◆ EXERCISE DESCRIPTION:
Leaving out the pictures, retype all the material exactly.

RECORDED DATA start

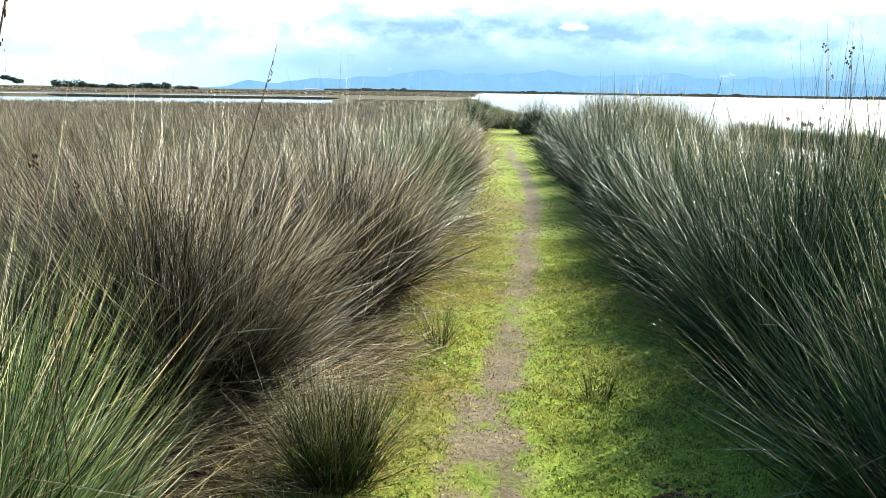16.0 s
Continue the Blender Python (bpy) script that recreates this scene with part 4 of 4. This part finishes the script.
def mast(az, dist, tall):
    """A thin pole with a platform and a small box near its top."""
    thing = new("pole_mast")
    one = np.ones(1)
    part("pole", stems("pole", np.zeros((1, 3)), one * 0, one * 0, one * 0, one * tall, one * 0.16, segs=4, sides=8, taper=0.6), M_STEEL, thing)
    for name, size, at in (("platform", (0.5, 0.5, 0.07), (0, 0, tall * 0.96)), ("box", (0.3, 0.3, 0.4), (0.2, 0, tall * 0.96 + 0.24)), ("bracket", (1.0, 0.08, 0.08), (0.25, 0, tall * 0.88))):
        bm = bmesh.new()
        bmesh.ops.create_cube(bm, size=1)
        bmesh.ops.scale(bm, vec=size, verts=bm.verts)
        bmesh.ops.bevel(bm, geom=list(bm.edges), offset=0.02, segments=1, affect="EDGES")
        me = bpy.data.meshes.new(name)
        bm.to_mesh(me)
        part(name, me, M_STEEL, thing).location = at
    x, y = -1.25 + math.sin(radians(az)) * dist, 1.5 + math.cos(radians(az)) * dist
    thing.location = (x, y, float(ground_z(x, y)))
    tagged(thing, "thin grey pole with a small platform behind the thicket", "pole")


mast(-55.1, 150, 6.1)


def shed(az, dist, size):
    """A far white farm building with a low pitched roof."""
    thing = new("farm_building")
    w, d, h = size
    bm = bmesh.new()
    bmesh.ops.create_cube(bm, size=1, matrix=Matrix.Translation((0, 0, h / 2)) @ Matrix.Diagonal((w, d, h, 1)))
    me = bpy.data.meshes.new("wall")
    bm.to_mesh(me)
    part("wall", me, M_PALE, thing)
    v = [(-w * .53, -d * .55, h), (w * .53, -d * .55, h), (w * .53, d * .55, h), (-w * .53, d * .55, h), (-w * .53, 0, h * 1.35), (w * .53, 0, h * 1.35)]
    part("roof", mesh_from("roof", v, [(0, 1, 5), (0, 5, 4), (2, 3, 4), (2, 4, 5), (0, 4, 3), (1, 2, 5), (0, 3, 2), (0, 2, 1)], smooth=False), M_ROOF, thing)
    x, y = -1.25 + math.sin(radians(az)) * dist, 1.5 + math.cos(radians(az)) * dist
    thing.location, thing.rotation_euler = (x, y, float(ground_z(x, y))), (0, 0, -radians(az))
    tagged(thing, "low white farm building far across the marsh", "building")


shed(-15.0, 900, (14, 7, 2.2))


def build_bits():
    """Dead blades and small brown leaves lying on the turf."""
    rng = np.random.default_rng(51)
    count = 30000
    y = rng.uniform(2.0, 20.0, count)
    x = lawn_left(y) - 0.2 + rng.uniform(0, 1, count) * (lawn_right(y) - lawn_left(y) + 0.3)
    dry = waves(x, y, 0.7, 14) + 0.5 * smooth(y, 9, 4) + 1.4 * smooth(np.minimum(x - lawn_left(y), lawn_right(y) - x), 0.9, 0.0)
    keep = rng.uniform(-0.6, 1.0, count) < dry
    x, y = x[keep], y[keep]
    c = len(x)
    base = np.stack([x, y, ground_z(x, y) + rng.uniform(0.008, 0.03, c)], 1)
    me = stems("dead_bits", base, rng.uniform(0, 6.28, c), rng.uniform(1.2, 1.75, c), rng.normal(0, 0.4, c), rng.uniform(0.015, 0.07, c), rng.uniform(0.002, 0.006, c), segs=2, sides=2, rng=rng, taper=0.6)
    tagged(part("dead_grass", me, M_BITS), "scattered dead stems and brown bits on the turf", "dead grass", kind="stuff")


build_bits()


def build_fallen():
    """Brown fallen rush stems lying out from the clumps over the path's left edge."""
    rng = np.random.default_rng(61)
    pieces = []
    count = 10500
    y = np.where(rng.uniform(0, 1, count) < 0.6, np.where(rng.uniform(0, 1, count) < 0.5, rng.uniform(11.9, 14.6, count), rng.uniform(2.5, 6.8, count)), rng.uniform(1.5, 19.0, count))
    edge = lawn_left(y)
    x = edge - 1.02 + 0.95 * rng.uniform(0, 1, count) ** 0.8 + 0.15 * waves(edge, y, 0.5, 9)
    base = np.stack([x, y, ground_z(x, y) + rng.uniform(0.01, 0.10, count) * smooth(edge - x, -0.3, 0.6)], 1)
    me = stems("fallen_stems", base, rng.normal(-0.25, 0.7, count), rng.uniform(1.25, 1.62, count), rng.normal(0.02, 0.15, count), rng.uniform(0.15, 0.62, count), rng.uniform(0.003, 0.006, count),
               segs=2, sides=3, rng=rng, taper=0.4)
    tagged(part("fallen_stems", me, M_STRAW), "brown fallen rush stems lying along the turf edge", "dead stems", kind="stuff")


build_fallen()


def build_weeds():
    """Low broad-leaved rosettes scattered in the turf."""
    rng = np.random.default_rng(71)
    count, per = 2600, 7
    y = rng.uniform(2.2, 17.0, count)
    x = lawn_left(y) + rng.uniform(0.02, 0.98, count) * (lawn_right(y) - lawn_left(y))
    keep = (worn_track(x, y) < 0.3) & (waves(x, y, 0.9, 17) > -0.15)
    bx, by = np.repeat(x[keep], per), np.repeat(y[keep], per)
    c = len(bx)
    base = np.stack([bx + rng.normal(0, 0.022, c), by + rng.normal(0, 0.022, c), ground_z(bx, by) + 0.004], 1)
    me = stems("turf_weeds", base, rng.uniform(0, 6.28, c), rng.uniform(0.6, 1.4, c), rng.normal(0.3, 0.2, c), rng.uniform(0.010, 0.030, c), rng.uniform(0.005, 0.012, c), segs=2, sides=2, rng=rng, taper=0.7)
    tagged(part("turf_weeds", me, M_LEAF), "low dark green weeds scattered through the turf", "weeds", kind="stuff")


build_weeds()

RECORDED DATA end

◆ COMPLETE OUTPUT:
16.0 s
Continue the Blender Python (bpy) script that recreates this scene with part 4 of 4. This part finishes the script.
def mast(az, dist, tall):
    """A thin pole with a platform and a small box near its top."""
    thing = new("pole_mast")
    one = np.ones(1)
    part("pole", stems("pole", np.zeros((1, 3)), one * 0, one * 0, one * 0, one * tall, one * 0.16, segs=4, sides=8, taper=0.6), M_STEEL, thing)
    for name, size, at in (("platform", (0.5, 0.5, 0.07), (0, 0, tall * 0.96)), ("box", (0.3, 0.3, 0.4), (0.2, 0, tall * 0.96 + 0.24)), ("bracket", (1.0, 0.08, 0.08), (0.25, 0, tall * 0.88))):
        bm = bmesh.new()
        bmesh.ops.create_cube(bm, size=1)
        bmesh.ops.scale(bm, vec=size, verts=bm.verts)
        bmesh.ops.bevel(bm, geom=list(bm.edges), offset=0.02, segments=1, affect="EDGES")
        me = bpy.data.meshes.new(name)
        bm.to_mesh(me)
        part(name, me, M_STEEL, thing).location = at
    x, y = -1.25 + math.sin(radians(az)) * dist, 1.5 + math.cos(radians(az)) * dist
    thing.location = (x, y, float(ground_z(x, y)))
    tagged(thing, "thin grey pole with a small platform behind the thicket", "pole")


mast(-55.1, 150, 6.1)


def shed(az, dist, size):
    """A far white farm building with a low pitched roof."""
    thing = new("farm_building")
    w, d, h = size
    bm = bmesh.new()
    bmesh.ops.create_cube(bm, size=1, matrix=Matrix.Translation((0, 0, h / 2)) @ Matrix.Diagonal((w, d, h, 1)))
    me = bpy.data.meshes.new("wall")
    bm.to_mesh(me)
    part("wall", me, M_PALE, thing)
    v = [(-w * .53, -d * .55, h), (w * .53, -d * .55, h), (w * .53, d * .55, h), (-w * .53, d * .55, h), (-w * .53, 0, h * 1.35), (w * .53, 0, h * 1.35)]
    part("roof", mesh_from("roof", v, [(0, 1, 5), (0, 5, 4), (2, 3, 4), (2, 4, 5), (0, 4, 3), (1, 2, 5), (0, 3, 2), (0, 2, 1)], smooth=False), M_ROOF, thing)
    x, y = -1.25 + math.sin(radians(az)) * dist, 1.5 + math.cos(radians(az)) * dist
    thing.location, thing.rotation_euler = (x, y, float(ground_z(x, y))), (0, 0, -radians(az))
    tagged(thing, "low white farm building far across the marsh", "building")


shed(-15.0, 900, (14, 7, 2.2))


def build_bits():
    """Dead blades and small brown leaves lying on the turf."""
    rng = np.random.default_rng(51)
    count = 30000
    y = rng.uniform(2.0, 20.0, count)
    x = lawn_left(y) - 0.2 + rng.uniform(0, 1, count) * (lawn_right(y) - lawn_left(y) + 0.3)
    dry = waves(x, y, 0.7, 14) + 0.5 * smooth(y, 9, 4) + 1.4 * smooth(np.minimum(x - lawn_left(y), lawn_right(y) - x), 0.9, 0.0)
    keep = rng.uniform(-0.6, 1.0, count) < dry
    x, y = x[keep], y[keep]
    c = len(x)
    base = np.stack([x, y, ground_z(x, y) + rng.uniform(0.008, 0.03, c)], 1)
    me = stems("dead_bits", base, rng.uniform(0, 6.28, c), rng.uniform(1.2, 1.75, c), rng.normal(0, 0.4, c), rng.uniform(0.015, 0.07, c), rng.uniform(0.002, 0.006, c), segs=2, sides=2, rng=rng, taper=0.6)
    tagged(part("dead_grass", me, M_BITS), "scattered dead stems and brown bits on the turf", "dead grass", kind="stuff")


build_bits()


def build_fallen():
    """Brown fallen rush stems lying out from the clumps over the path's left edge."""
    rng = np.random.default_rng(61)
    pieces = []
    count = 10500
    y = np.where(rng.uniform(0, 1, count) < 0.6, np.where(rng.uniform(0, 1, count) < 0.5, rng.uniform(11.9, 14.6, count), rng.uniform(2.5, 6.8, count)), rng.uniform(1.5, 19.0, count))
    edge = lawn_left(y)
    x = edge - 1.02 + 0.95 * rng.uniform(0, 1, count) ** 0.8 + 0.15 * waves(edge, y, 0.5, 9)
    base = np.stack([x, y, ground_z(x, y) + rng.uniform(0.01, 0.10, count) * smooth(edge - x, -0.3, 0.6)], 1)
    me = stems("fallen_stems", base, rng.normal(-0.25, 0.7, count), rng.uniform(1.25, 1.62, count), rng.normal(0.02, 0.15, count), rng.uniform(0.15, 0.62, count), rng.uniform(0.003, 0.006, count),
               segs=2, sides=3, rng=rng, taper=0.4)
    tagged(part("fallen_stems", me, M_STRAW), "brown fallen rush stems lying along the turf edge", "dead stems", kind="stuff")


build_fallen()


def build_weeds():
    """Low broad-leaved rosettes scattered in the turf."""
    rng = np.random.default_rng(71)
    count, per = 2600, 7
    y = rng.uniform(2.2, 17.0, count)
    x = lawn_left(y) + rng.uniform(0.02, 0.98, count) * (lawn_right(y) - lawn_left(y))
    keep = (worn_track(x, y) < 0.3) & (waves(x, y, 0.9, 17) > -0.15)
    bx, by = np.repeat(x[keep], per), np.repeat(y[keep], per)
    c = len(bx)
    base = np.stack([bx + rng.normal(0, 0.022, c), by + rng.normal(0, 0.022, c), ground_z(bx, by) + 0.004], 1)
    me = stems("turf_weeds", base, rng.uniform(0, 6.28, c), rng.uniform(0.6, 1.4, c), rng.normal(0.3, 0.2, c), rng.uniform(0.010, 0.030, c), rng.uniform(0.005, 0.012, c), segs=2, sides=2, rng=rng, taper=0.7)
    tagged(part("turf_weeds", me, M_LEAF), "low dark green weeds scattered through the turf", "weeds", kind="stuff")


build_weeds()